利用哈希表实现英译汉程序(Python版本)

吃掉鹅咩里啃

已于 2023-09-25 19:19:35 修改

阅读量253

点赞数 4

文章标签：数据结构哈希表 python

于 2023-08-28 23:45:28 首次发布

本文链接：https://blog.csdn.net/weixin_64346531/article/details/132549753

版权

一、前言

数据结构课程设计的目的是，深入理解数据结构的基本理论，掌握对数据结构各种操作的算法设计方法，增强对基础知识和基本方法的综合运用能力，增强对算法的理解能力，提高软件设计能力，在实践中培养独立分析问题和解决问题的作风和能力。

二、选择主题

用哈希表（容量为10000）存储四六级英语词汇，实现英译汉功能

三、设计方案

3.1 框架概要设计

3.2 确定功能函数(基于拥有一定的哈希表基础)

3.2.1 初始化哈希表

def __init__(self,m)函数

参数 m	哈希表长度
设计函数体	定义长度为m的空字典作为哈希表，key对应哈希值，value对应其单词word和翻译translation

图示：

3.2.2 插入函数

def insert(self,word,translation)

参数 word	指定插入单词
参数 translation	指定插入翻译
设计函数体	利用除留余数法来将单词的哈希值和单词及其翻译插入到空字典中

图示：

3.3.3 查询函数

def search(self,word)

参数 word

指定查询单词

设计函数体

查询分为三种情况：

1.存在

使用除留余数法查找

2.哈希值存在但并不存在

使用除留余数法查找，直至查找到空为止仍未找到，则表示哈希查询失败，说明它的哈希值虽然存在在字典当中，但是字典并没有录入这个单词。

3.不存在

即字典并没有其对应的哈希值

图示：

3.3 具体算法详细设计（主体在最左侧）

四、代码实现

HashTable.py

"""
设计包解析：
用哈希表（容量为10000）存储四六级英语词汇(词汇量超过5000个），实现英译汉功能
要求：
1.输入一个单词，如果存在，则输出查找的次数，和翻译的结果，否则提示不存在
2.输出整个哈希存储的冲突率
3.需要百度有效的算法求取字符串的哈希值

使用说明：
    1.初始化哈希表，并定义其长度length
        格式为：对象名=HashTable(length)
    2.制定名字为vocab_data.txt的列表，用于存储单词及其翻译
        格式为：
            with open("地址/vocab_data.txt", "r", encoding="utf-8") as file:
            for line in file:
                word, translation = line.strip().split(":")
                对象名.insert(word, translation)
    3.查询单词及其次数
        格式为：
        if hash_table.search('单词') == None:
            print("不存在")
        else:
            search_count, translation = 对象名.search('单词')
            print("查询次数:", search_count)
            print("翻译结果:", translation)
    4.返回冲突率(放置else后面)
        格式为：print(对象名.calculate_conflict_rate())
    5.返回后字符串哈希值(放置else后面)
        格式为：print(对象名.hash_value('单词'))

向vocab_data.txt插入单词注意：
    根据代码':(英文状态)'为分隔符
    插入单词时请务必都是小写并且编写格式务必为：
    单词1:翻译1
    单词2:翻译2
    ....
"""

class HashTable:
    # 构造哈希表
    def __init__(self,m):
        # 创建一个空且长度为10000的哈希表
        self.dictionary = {i:(None,None) for i in range(m)}
        # 定义哈希表长度
        self.m = m

    # 插入单词
    def insert(self, word, translation):

        """
            在python中，提供了内置函数hash，用于获取对象的哈希值，该函数可以用于字符串、数值中
            不能直接应用于list\set\dictionary中
            例如：
            hash(7) % 10000 --> 7(数值的哈希值仍然为数值)
            hash('abnormal') % 10000 --> 5584(字符串的哈希值是映射的地址，当刷新后，哈希值也会被刷新)
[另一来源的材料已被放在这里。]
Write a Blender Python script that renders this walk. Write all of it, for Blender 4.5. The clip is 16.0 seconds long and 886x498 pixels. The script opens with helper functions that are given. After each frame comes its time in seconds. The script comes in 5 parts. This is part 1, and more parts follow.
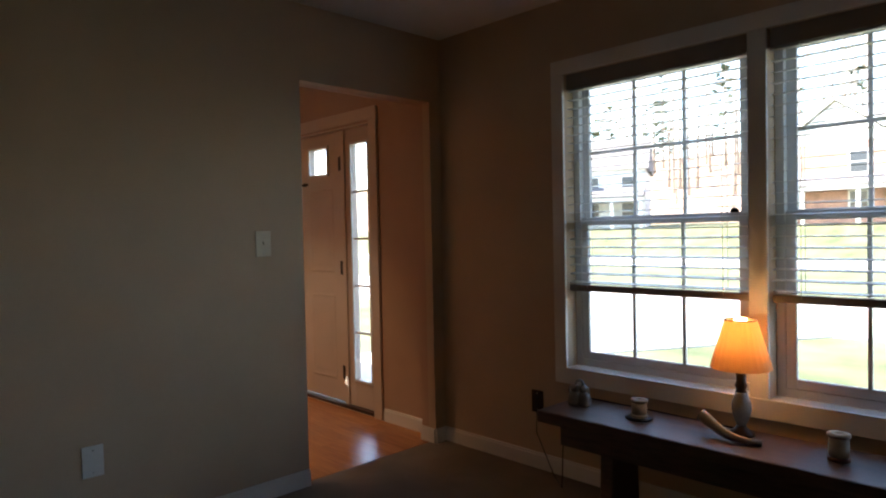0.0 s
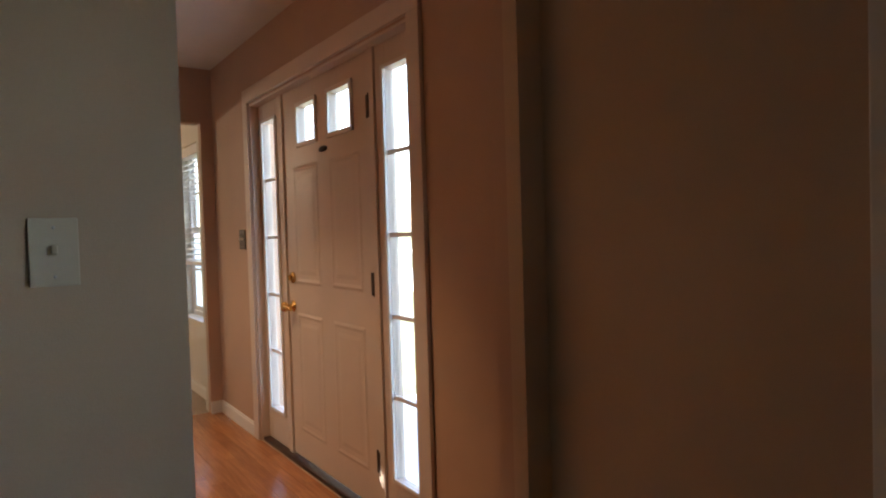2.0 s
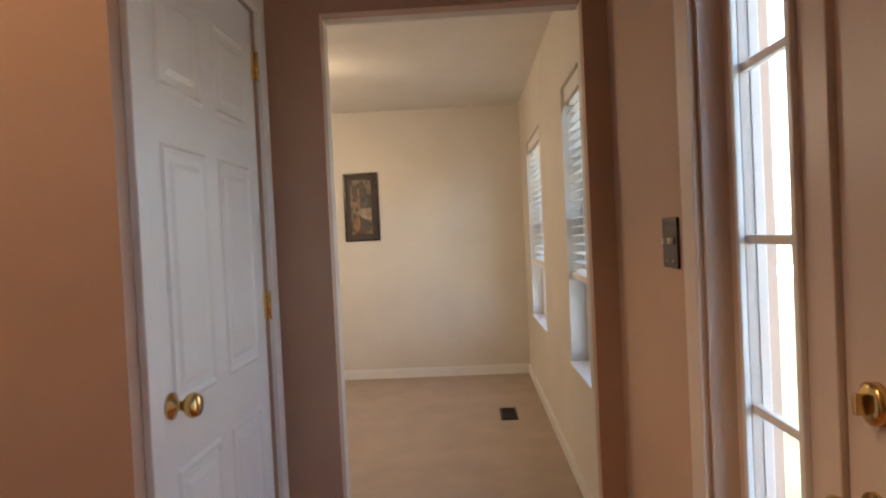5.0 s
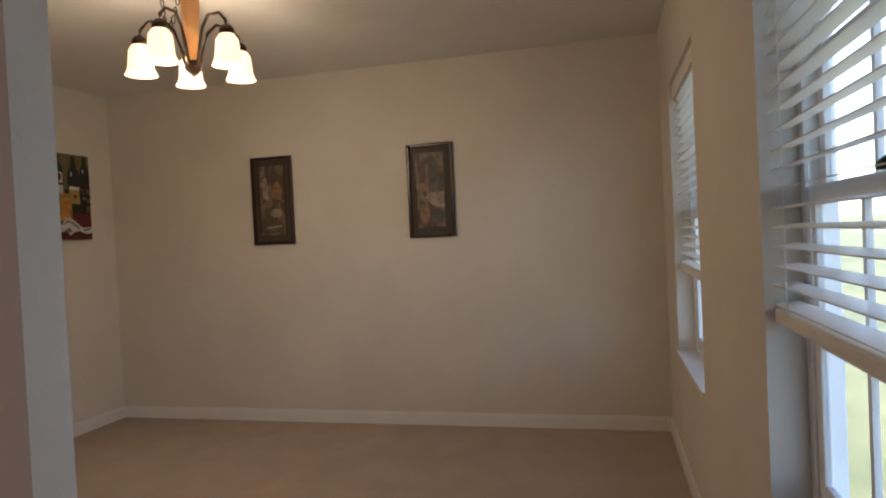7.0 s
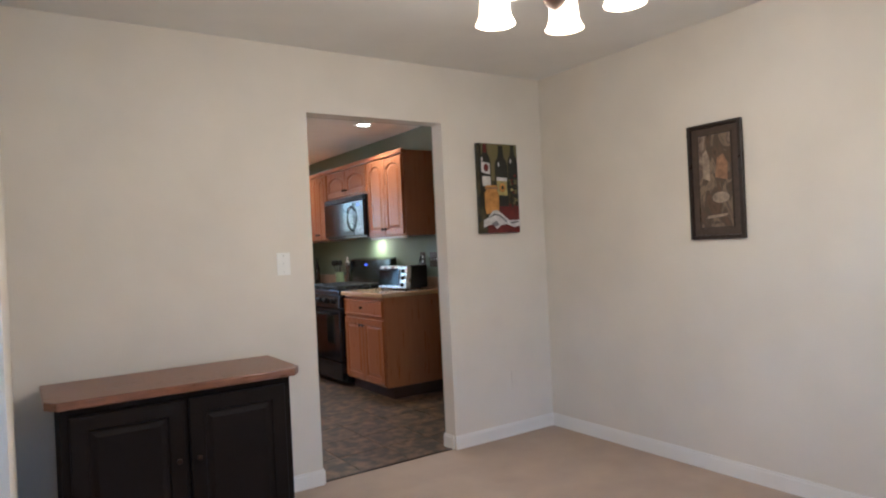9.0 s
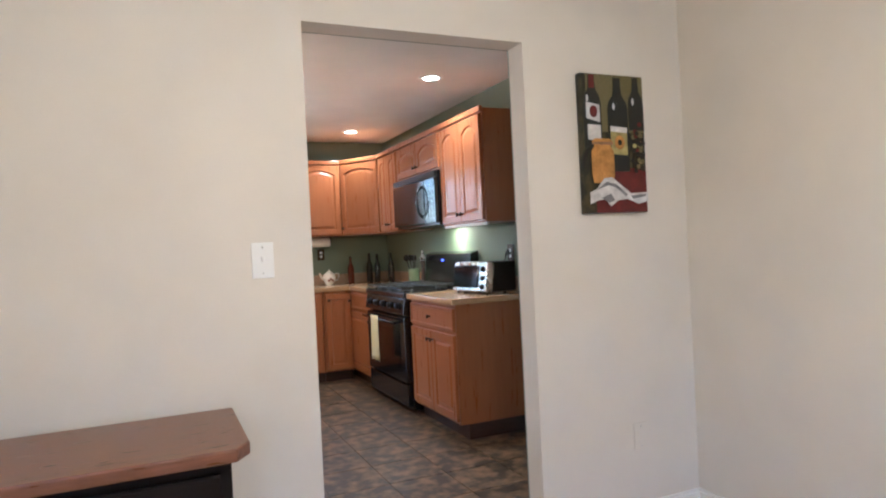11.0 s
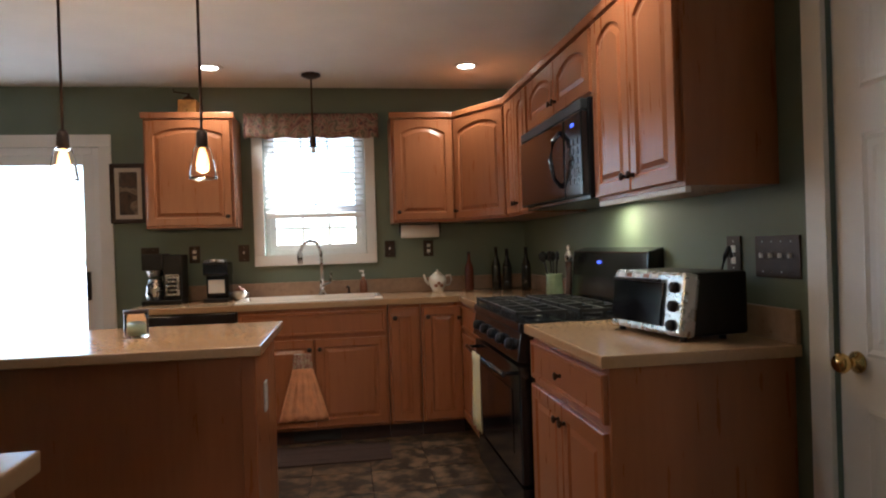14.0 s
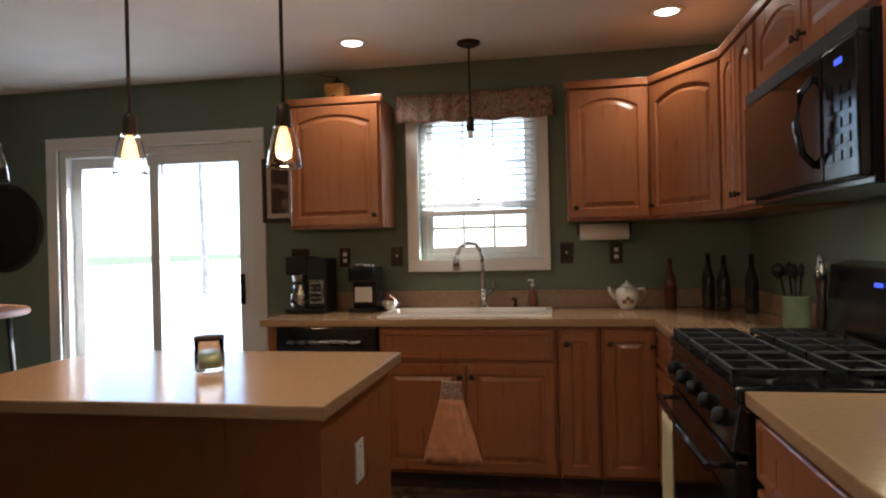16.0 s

            对于任意哈希表中每个元素[key,value]中(k为关键字字符串、数值,m为哈希表长度)中
                        h(key) = key % m
            均可以转换成  h(key) = hash(key) % m
            通俗地说：仅数值能用哈希表 -> 数值 + 字符串均能用哈希表

            for i in ["a","abandon","abnormal","abroad","aboard","absence"]:
                print(hash(i)%6) >>> 3 5 4 2 3(冲突) 2(冲突)
        """

        # 使用python内置函数hash来插入到哈希表 -- 哈希索引值为key; word,translation为value
        # 设置单词的哈希索引值
        d = hash(word) % self.m
        # 如果重复了，使用除留法查询无重复哈希的索引值
        while self.dictionary[d] != (None,None):
            d = (d + 1) % self.m
        self.dictionary[d] = (word, translation)

    # 查找单词
    def search(self,word):
        count = 0
        # 获取单词的哈希索引值
        index = hash(word) % self.m
        # 当查询哈希表时候，若查到该对应索引值下的单词并不是‘插入的单词’
        while self.dictionary.get(index) and self.dictionary[index][0] != word:
            # 如果查到该单词的哈希索引值下的单词为None时，证明哈希表没有该单词
            if self.dictionary[index][0] == None:
                return None
            # 那么查询次数+1
            count += 1
            # 继续查找并更新索引值
            index = (index + 1) % self.m
        # 若查找成功
        if self.dictionary.get(index):
            # 获取制定索引值对应的值translation
            translation = self.dictionary[index][1]
            return count, translation
        # 如果单词对应的哈希索引值所对应的value不存在，那么表示不存在
        if not self.dictionary.get(index):
            return None

    # 计算碰撞率
    def calculate_conflict_rate(self):
        # 查找哈希表现存元素
        n = 0
        for i in range(self.m):
            if self.dictionary[i][0] != None:
                n = n + 1
        # 冲突率计算
        conflict_rate = f'{(n / self.m) * 100}%'
        return conflict_rate

    # 查看哈希表 -- 低配置电脑谨慎
    def display(self):
        return self.dictionary

    # 返回字符串的哈希值
    def hash_value(self,word):
        return hash(word) % self.m

if __name__ == "__main__":
    # 创建哈希表
    hash_table = HashTable(12)
    # 向哈希表中插入单词和翻译
    with open("vocab_data.txt", "r", encoding="utf-8") as file:
        for line in file:
            # 抽取单词表文件中单词和翻译词
            word, translation = line.strip().split(":")
            hash_table.insert(word, translation)
    # 搜索单词并输出结果
    if hash_table.search('abandon') == None:
        print("不存在")
    else:
        search_count, translation = hash_table.search('abandon')
        print("查询次数:", search_count)
        print("翻译结果:", translation)
        # 计算冲突率并输出结果
        print("冲突率:", hash_table.calculate_conflict_rate())
        # 返回单词哈希值
        print("哈希值:", hash_table.hash_value('abandon'))
        # 返回哈希表
        print("哈希值:", hash_table.display())

附：vocab_data.txt格式

a:一个、一双(art)
abandon:放弃(v)、放纵(n)
ability:能力(n)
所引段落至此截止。